1970s -- The Me Decade
After the idealism of the '60s "Summer of Love" came a "far out" decade of drugs, disillusionment and disco. If you can find a leisure suit in a thrift store or your dad's closet, you have an instantly memorable 70s ensem. Tight polyester shirts and wide-cuffed bellbottoms also make for a classic look. To celebrate '70s pop culture, dress up as a character from one of the biggest titles of the era such as "Star Wars," "MAS*H" or "JAWS" or have fun going punk as member of the Sex Pistols, Ramones or The Clash.
The 1980s -- New Wave, Hip-Hop and Cold War Politics
The style of the '80s was over-the-top, with plenty of middle-part hairdos and suits with shoulder pads. In response to the excess of the '70s music came the stripped-down, punk-influenced New Wave sound. Have fun dressing up as a member of Devo, Duran Duran or the B-52's. The '80s were also the golden age of rap, with stars such as Run-D.M.C., Kurtis Blow, Grandmaster Flash, Public Enemy and N.W.A. changing popular culture one rhyme at a time. To tap into some of the fads of the era, dress up as a Cabbage Patch Kid, Pac Man fan or Rubik's Cube. Of course the big news story of the decade was the end of the Cold War and the destruction of the Berlin Wall. If you have a pin-stripe suit and a good amount of hair gel, you can try to look like President Reagan.

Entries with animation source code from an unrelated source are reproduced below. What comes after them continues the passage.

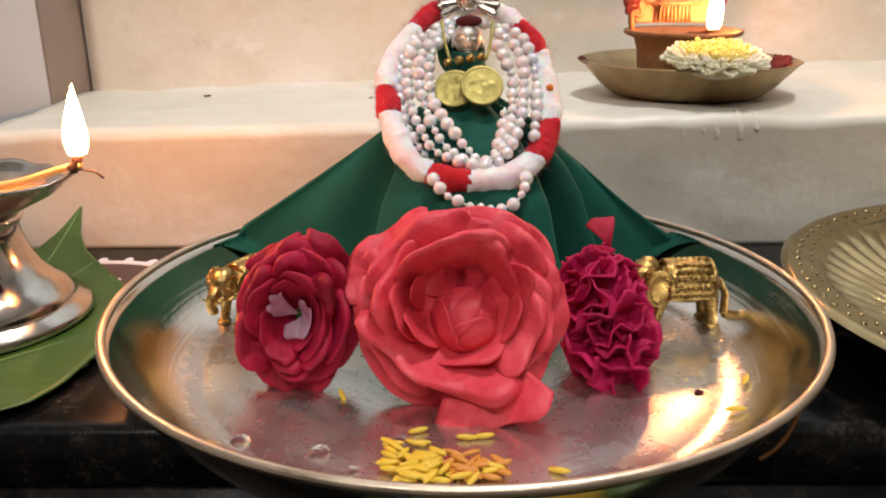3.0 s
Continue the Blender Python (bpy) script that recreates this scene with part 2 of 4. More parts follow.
def spline(points, n, closed=False):
    """n + 1 points (n if closed) along a smooth curve through points."""
    p = [Vector(q) for q in points]
    k = len(p)
    out = []
    spans = k if closed else k - 1
    for i in range(n if closed else n + 1):
        s = i / n * spans
        j = min(int(s), spans - 1)
        f = s - j
        if closed:
            a, b, c, d = p[(j - 1) % k], p[j % k], p[(j + 1) % k], p[(j + 2) % k]
        else:
            a, b, c, d = p[max(j - 1, 0)], p[j], p[j + 1], p[min(j + 2, k - 1)]
        out.append(0.5 * (2 * b + (c - a) * f + (2 * a - 5 * b + 4 * c - d) * f * f + (3 * b - a - 3 * c + d) * f ** 3))
    return out


def tube(path, radius, seg=12, bm=None, caps=True):
    """A round bar along path; radius is a number or a function of 0..1."""
    bm = bm or bmesh.new()
    n = len(path)
    side = None
    rings = []
    for i, c in enumerate(path):
        d = (path[min(i + 1, n - 1)] - path[max(i - 1, 0)]).normalized()
        if side is None:
            side = d.orthogonal().normalized()
        side = (side - d * side.dot(d)).normalized()
        up = d.cross(side)
        r = radius(i / (n - 1)) if callable(radius) else radius
        rings.append([bm.verts.new(c + r * (side * math.cos(2 * math.pi * k / seg) + up * math.sin(2 * math.pi * k / seg))) for k in range(seg)])
    for a, b in zip(rings, rings[1:]):
        for k in range(seg):
            bm.faces.new((a[k], a[(k + 1) % seg], b[(k + 1) % seg], b[k]))
    if caps:
        bm.faces.new(rings[0])
        bm.faces.new(rings[-1])
    return bm


def lerp_table(t, x):
    if x <= t[0][0]:
        return t[0][1]
    for (a, b), (c, d) in zip(t, t[1:]):
        if x <= c:
            return b + (d - b) * (x - a) / (c - a)
    return t[-1][1]


def thicken(ob, t, offset=0.0):
    s = ob.modifiers.new("thickness", "SOLIDIFY")
    s.thickness, s.offset = t, offset
    return ob


def wob(x, y, z, scale, seed=0.0):
    return noise.noise(Vector((x * scale + seed, y * scale - seed * 0.7, z * scale + seed * 1.3)))


# ---- the setting ----
def step_edge_y(x):
    return 0.268 + 0.13 * (x + 0.2)


def step_block(name, label, x0, x1, front, back, z0, top, lip, seed):
    """A cloth-soft, hand-finished step: riser, rounded lip and tread as one skin, closed behind."""

    def place(u, v):
        x = x0 + (x1 - x0) * u
        f, t = front(x), top(x)
        h = t - z0
        rise, arc = h - lip, lip * 1.57
        tread = back - f - lip
        # first 45 % riser, 20 % lip, rest tread
        if v < 0.45:
            q = v / 0.45
            y, z = f + 0.0012 * math.sin(q * 3.1), z0 + rise * q
        elif v < 0.65:
            a = (v - 0.45) / 0.2 * math.pi / 2
            y, z = f + lip * (1 - math.cos(a)), z0 + rise + lip * math.sin(a)
        else:
            q = (v - 0.65) / 0.35
            y, z = f + lip + tread * q, t
        k = wob(x, y, z, 14, seed)
        k2 = wob(x, y, z, 45, seed + 5)
        fade = min(1.0, v / 0.1)
        return (x, y - (0.0022 * k + 0.0008 * k2) * fade, z + (0.0016 * k2 + 0.0016 * k) * (1 if v > 0.4 else 0))

    def ring(u, v):
        # skin, then down the back and forward along the bottom
        if v < 0.8:
            return place(u, v / 0.8)
        x = x0 + (x1 - x0) * u
        if v < 0.9:
            return (x, back, top(x) + (z0 - top(x)) * (v - 0.8) / 0.1)
        return (x, back + (front(x) - back) * (v - 0.9) / 0.1, z0)

    bm = grid_mesh(120, 80, ring)
    bmesh.ops.remove_doubles(bm, verts=bm.verts[:], dist=1e-5)
    for k in (0, 1):
        x = x1 if k else x0
        side = [vv for vv in bm.verts if abs(vv.co.x - x) < 1e-6]
        cy, cz = (front(x) + back) / 2, z0 + 0.3 * (top(x) - z0)
        side.sort(key=lambda vv: math.atan2(vv.co.z - cz, vv.co.y - cy))
        bm.faces.new(side)
    return single(name, bm, M_STEP, label, "step", kind="structure")


step_block("step_lower", "cream painted stone step with a rounded edge", -0.2345, 0.62,
           lambda x: 0.1255 + 0.006 * x, 0.40, 0.0, lambda x: 0.0632 + 0.016 * x, 0.006, 1.0)
step_block("step_upper", "cream painted upper stone step, worn edge", -0.2325, 0.62,
           step_edge_y, 0.598, 0.055, lambda x: 0.1265 + 0.004 * x, 0.007, 4.0)

single("table_slab", box(-0.9, 0.9, -0.050, 0.598, -0.0225, 0.0, 0.005, 3), M_SLAB, "polished black granite shelf slab with a rounded edge", "slab", kind="structure")
single("table_front", box(-0.9, 0.9, -0.046, 0.40, -0.75, -0.0235), M_FRONT, "dark mottled granite front below the slab", "counter front", kind="structure")
single("wall_back", box(-1.6, 1.6, 0.600, 0.65, -0.75, 1.5), M_WALL, "pale bluish white painted wall", "wall", kind="structure", smooth=False)
single("wall_left", box(-0.30, 0.0, 0.0, 0.04, 0.0, 0.62, 0.002), M_SIDEWALL, "painted side wall of the niche, dimmed to pale grey in its colour", "wall", pose(-0.2356, 0.2125, 0, 0, 0, 38), kind="structure")


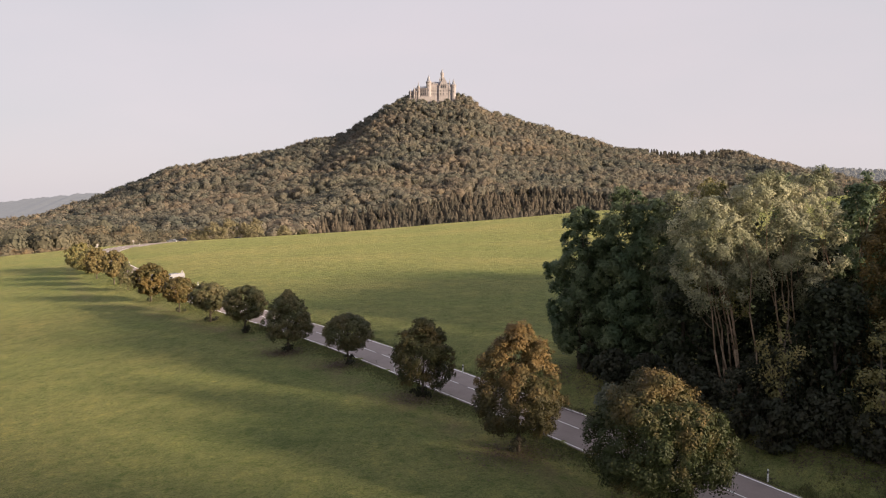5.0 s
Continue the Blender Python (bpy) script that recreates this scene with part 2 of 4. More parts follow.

1990s -- Grunge, Boy Bands and Hammer Pants
The '90s didn't have one defining trend, it had several. Grunge music was personified by plaid shirts, greasy hair, goatees and the rock icon Kurt Cobain. Boy and girl bands such as 'NSync, Destiny's Child and the Spice Girls ruled the pop charts. The rap charts had Tupac, Biggie, the Beastie Boys, A Tribe Called Quest, Dr. Dre and Snoop Dogg. Some of the big news stories of the era can also make for great costumes such as O.J. Simpson, Lorena Bobitt, Aresenio Hall, President Clinton and Michael Jordan. Of course, if you can find a pair of parachute pants and want to keep telling everyone "U Can't Touch This," an MC Hammer outfit is the way to go.